Likely just as damaging to the military’s overall morale is the unequal demographics of who is getting killed. A wildly disproportionate number of those dying have come from the country’s ethnic minorities and rural populations. According to independent news outlets, for every Muscovite who dies fighting this war, more than 87 die who come from Dagestan, Russia’s southernmost republic; 275 who come from Buryatia, a republic in the Russian Far East; and 350 who come from Tuva, home to an Asian minority and Russia’s poorest region. The Kremlin is well aware that its manpower reserves are far greater than Ukraine’s and that dead soldiers can quickly be replaced. As Kusti Salm, Estonia’s deputy defense minister, has put it, “In Russia the life of a soldier is worth nothing.… All lost soldiers can be replaced, and the number of losses will not shift the public opinion against the war.”
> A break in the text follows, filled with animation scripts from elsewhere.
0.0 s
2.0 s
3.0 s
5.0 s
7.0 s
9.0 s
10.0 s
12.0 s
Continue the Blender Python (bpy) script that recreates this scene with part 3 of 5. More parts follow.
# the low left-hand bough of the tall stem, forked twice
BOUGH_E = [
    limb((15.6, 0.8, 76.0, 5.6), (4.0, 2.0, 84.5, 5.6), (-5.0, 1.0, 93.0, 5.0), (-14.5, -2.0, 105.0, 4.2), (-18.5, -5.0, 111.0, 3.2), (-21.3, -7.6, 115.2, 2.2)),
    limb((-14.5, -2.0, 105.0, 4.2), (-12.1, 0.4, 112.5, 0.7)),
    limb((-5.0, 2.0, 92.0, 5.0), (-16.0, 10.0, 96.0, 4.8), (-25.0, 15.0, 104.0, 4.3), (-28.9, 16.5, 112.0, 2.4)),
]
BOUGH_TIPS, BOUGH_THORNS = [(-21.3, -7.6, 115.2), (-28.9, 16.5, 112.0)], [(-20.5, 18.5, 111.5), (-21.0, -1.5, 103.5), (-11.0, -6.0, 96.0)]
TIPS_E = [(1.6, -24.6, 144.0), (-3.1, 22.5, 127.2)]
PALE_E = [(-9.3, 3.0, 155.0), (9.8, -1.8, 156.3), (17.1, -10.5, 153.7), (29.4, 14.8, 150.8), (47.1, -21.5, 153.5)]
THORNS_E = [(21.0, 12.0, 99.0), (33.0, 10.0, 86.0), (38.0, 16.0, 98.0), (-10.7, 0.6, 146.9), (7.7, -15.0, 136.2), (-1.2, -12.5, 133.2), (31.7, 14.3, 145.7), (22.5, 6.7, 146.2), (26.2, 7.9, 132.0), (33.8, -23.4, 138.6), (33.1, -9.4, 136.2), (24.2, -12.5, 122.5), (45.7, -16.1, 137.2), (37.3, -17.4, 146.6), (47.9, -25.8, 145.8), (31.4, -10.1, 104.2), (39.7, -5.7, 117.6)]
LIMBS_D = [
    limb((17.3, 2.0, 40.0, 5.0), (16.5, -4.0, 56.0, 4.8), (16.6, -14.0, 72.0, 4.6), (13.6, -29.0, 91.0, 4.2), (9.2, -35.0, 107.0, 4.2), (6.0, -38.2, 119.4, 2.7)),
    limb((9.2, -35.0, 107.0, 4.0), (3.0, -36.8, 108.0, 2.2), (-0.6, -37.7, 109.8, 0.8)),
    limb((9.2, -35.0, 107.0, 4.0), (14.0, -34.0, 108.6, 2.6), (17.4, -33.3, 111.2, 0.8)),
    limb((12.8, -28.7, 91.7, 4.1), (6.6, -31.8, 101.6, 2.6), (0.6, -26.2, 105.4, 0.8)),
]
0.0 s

RUSSIAN WEAKNESS, WESTERN OPPORTUNITY

The Russian military’s performance in Ukraine has not met the expectations of Western analysts, but those expectations were not based on realistic assumptions. Those who assessed the Russian military holistically, however, would hardly have been shocked at the low morale, poor training,  and general sloppiness of its soldiers (evidenced even in such seemingly minor and yet consequential lapses as underinflating their military vehicles’ tires). Underlying these specific issues are the deep-seated despotism that underscores Russian military politics and the pervasive corruption that has sapped the strength of its armed forces.

The enduring misperception among Western analysts and officials of Russia’s military strength has serious consequences. In the early phases of the current war, it may well have tempered the support in Western capitals that Ukraine has so desperately needed. Uncritical acceptance of reports and data emanating from Moscow encouraged many to believe in the inevitability of Russia’s eventual victory. Yet the effectiveness of Russia’s troops is unlikely to improve as the war grinds on. Putin’s upcoming meeting with Kim Jong Un to discuss the possibility of North Korea supplying Moscow with arms may be a sign that the Kremlin is not optimistic about its ability to arm its soldiers with the weapons they need. By recognizing and ignoring Russian propaganda and instead studying and identifying the actual vulnerabilities of Russia’s military, the United States and its allies may be able to develop new and better approaches that could allow them to help Ukraine prevail and to hasten the end of the war, just as the United States did with the Soviets’ war in Afghanistan.